In the last section I stated that ”all code regarding finding the battery has already been written.” In this section I will trace the code starting from the Arduino “loop()” function clear to the telecom instance “sendData()” method.

By following the “Robot3DoTBoard::loop()”, the code for finding the battery level of the 3DoTBoard is already provided simply by creating a Robot3DoTBoard object on the main file. An example is shown in Figure 8.10.

Figure 8.10: Example of creating a Robot3DoTBoard object called Biped.

The example the tab heading in Figure 8.10 refers to the Robot_3DoT_Basic example located in the examples folder of the 3DoT folder. To begin, the basic example simply creates a Robot3DoTBoard object called Biped. By doing this, Biped can use any subroutines written for a Robot3DoTBoard hence, the inclusion line “#include ”. Recall that telemetry is continuously updating sensory data, which means telemetry is most likely under the loop section of the main function. The loop of this main file only calls the loop of Robot3DoTBoard, so looking into the Robot3DoTBoard.cpp file, located in the src folder of the 3DoTBoard folder, shown in Figure 8.3 below:

Figure 8.3: Robot3DoTBoard.cpp file.

Inside the loop of this file, the file calls a subroutine from the TelecomClass file called “sendData()” as shown in Figure 8.4. Assume this is the subroutine dealing with telemetry as the rest of the code above is regarding decoding received command data. Notice again, at the top of the 3DoTBoard folder, there is an inclusion line for the TelecomClass.h file. So let’s again take a look into the TelecomClass.cpp file.
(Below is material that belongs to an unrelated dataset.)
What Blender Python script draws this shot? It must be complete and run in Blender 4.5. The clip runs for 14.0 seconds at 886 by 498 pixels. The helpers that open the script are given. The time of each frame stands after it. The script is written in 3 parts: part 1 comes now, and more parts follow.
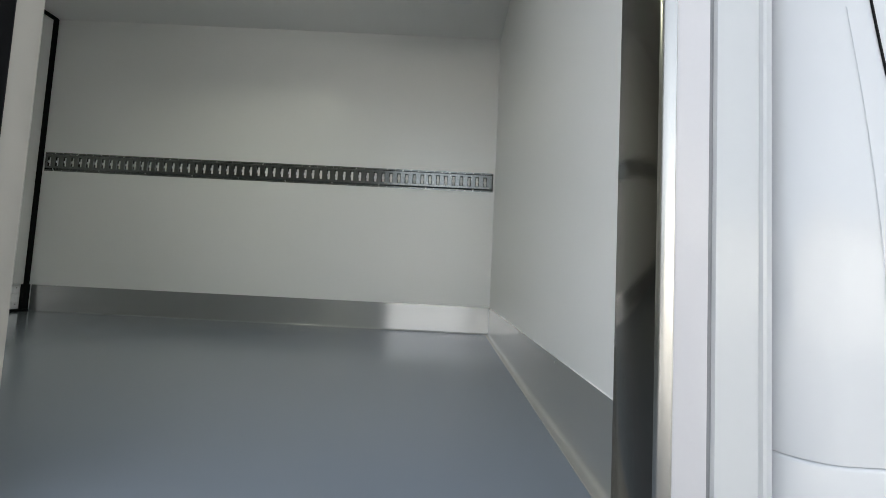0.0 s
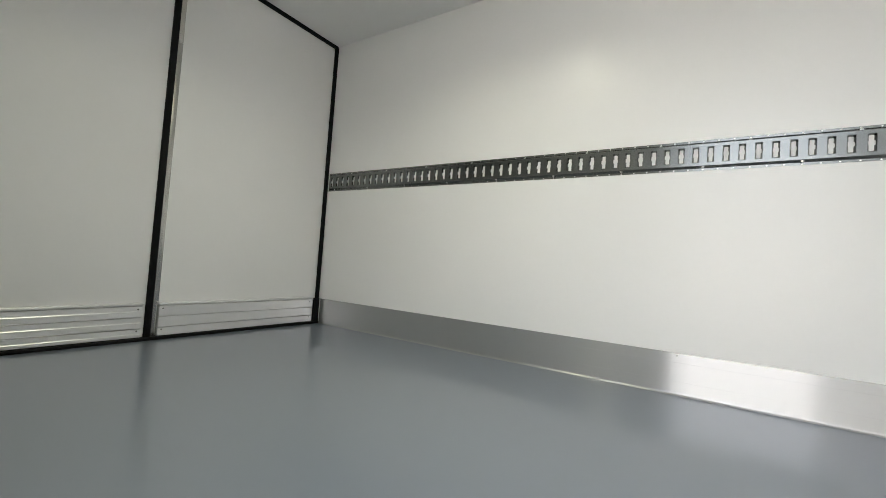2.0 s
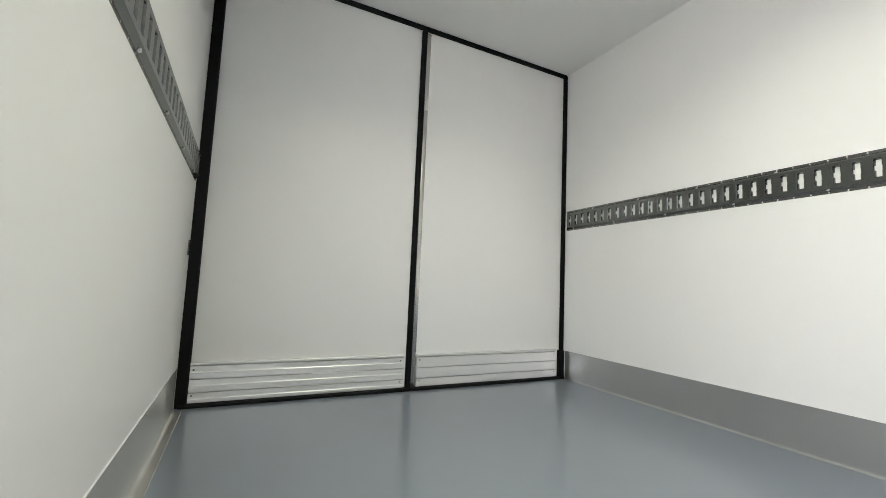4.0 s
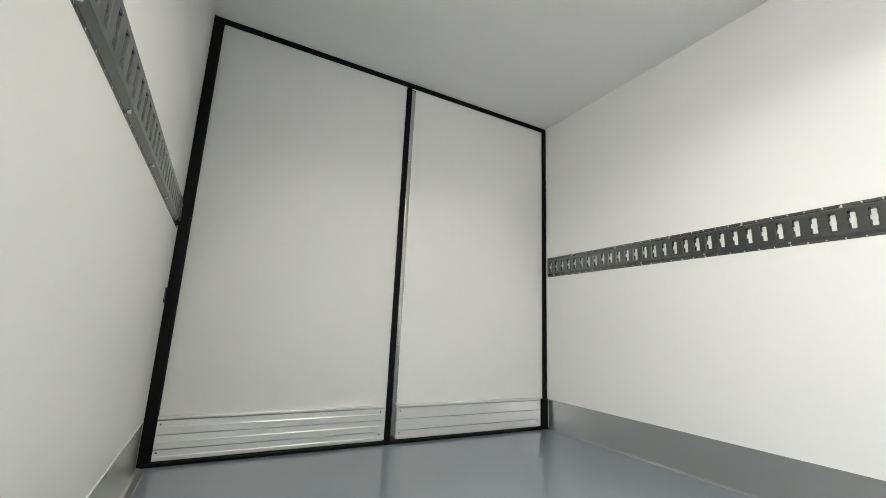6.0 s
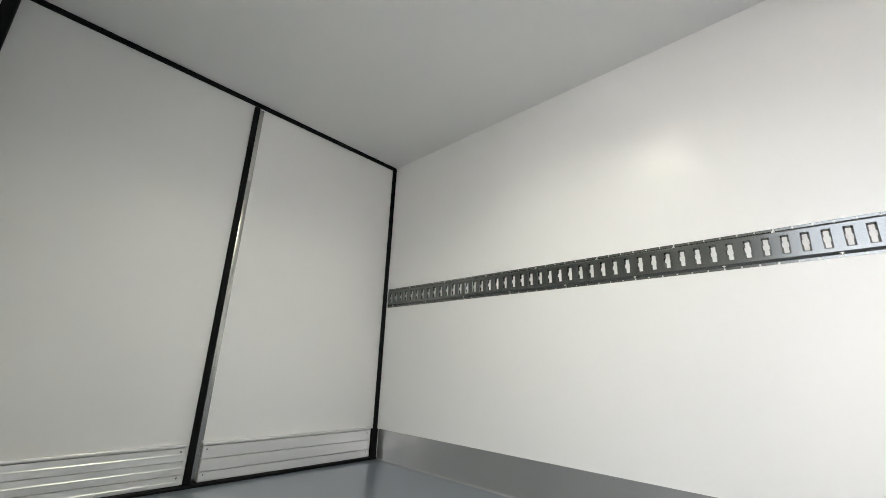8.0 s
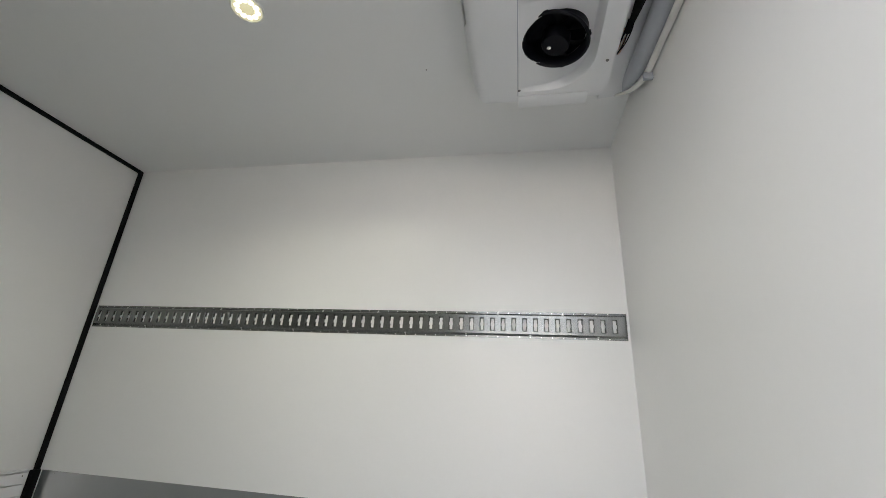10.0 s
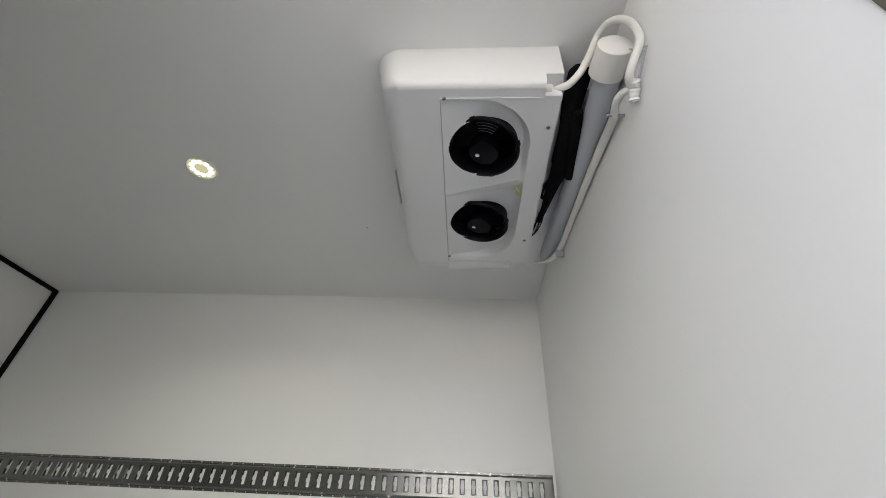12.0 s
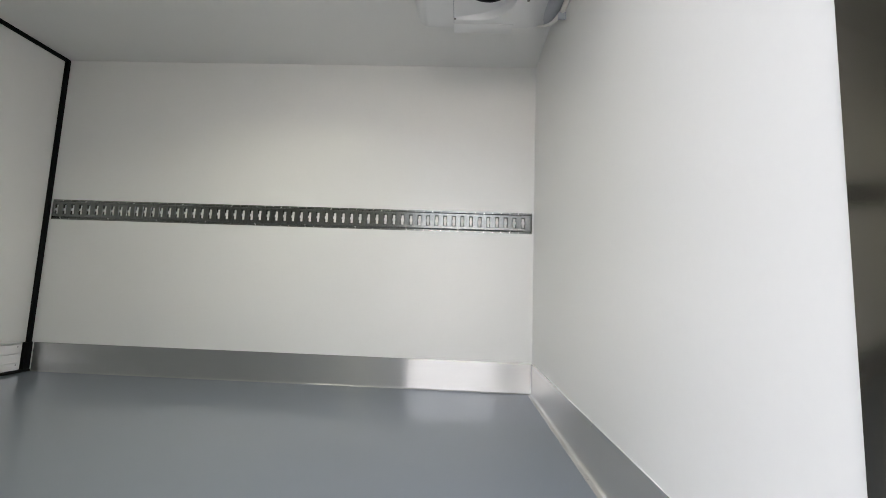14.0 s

Figure 8.4: File calls the a subroutine called “sendData()” from the TelecomClass file.

In this file, in part of the sendData method, there is code regarding reading the battery level of the 3DoT fuel gauge as a percentage. This value is later sent to another Telecom method named “sendSensor()”, which will be format the data and send it as a telemetry packet. As shown in the following lab the sendSensor() method is key to sending telemetry to the Arxterra platform.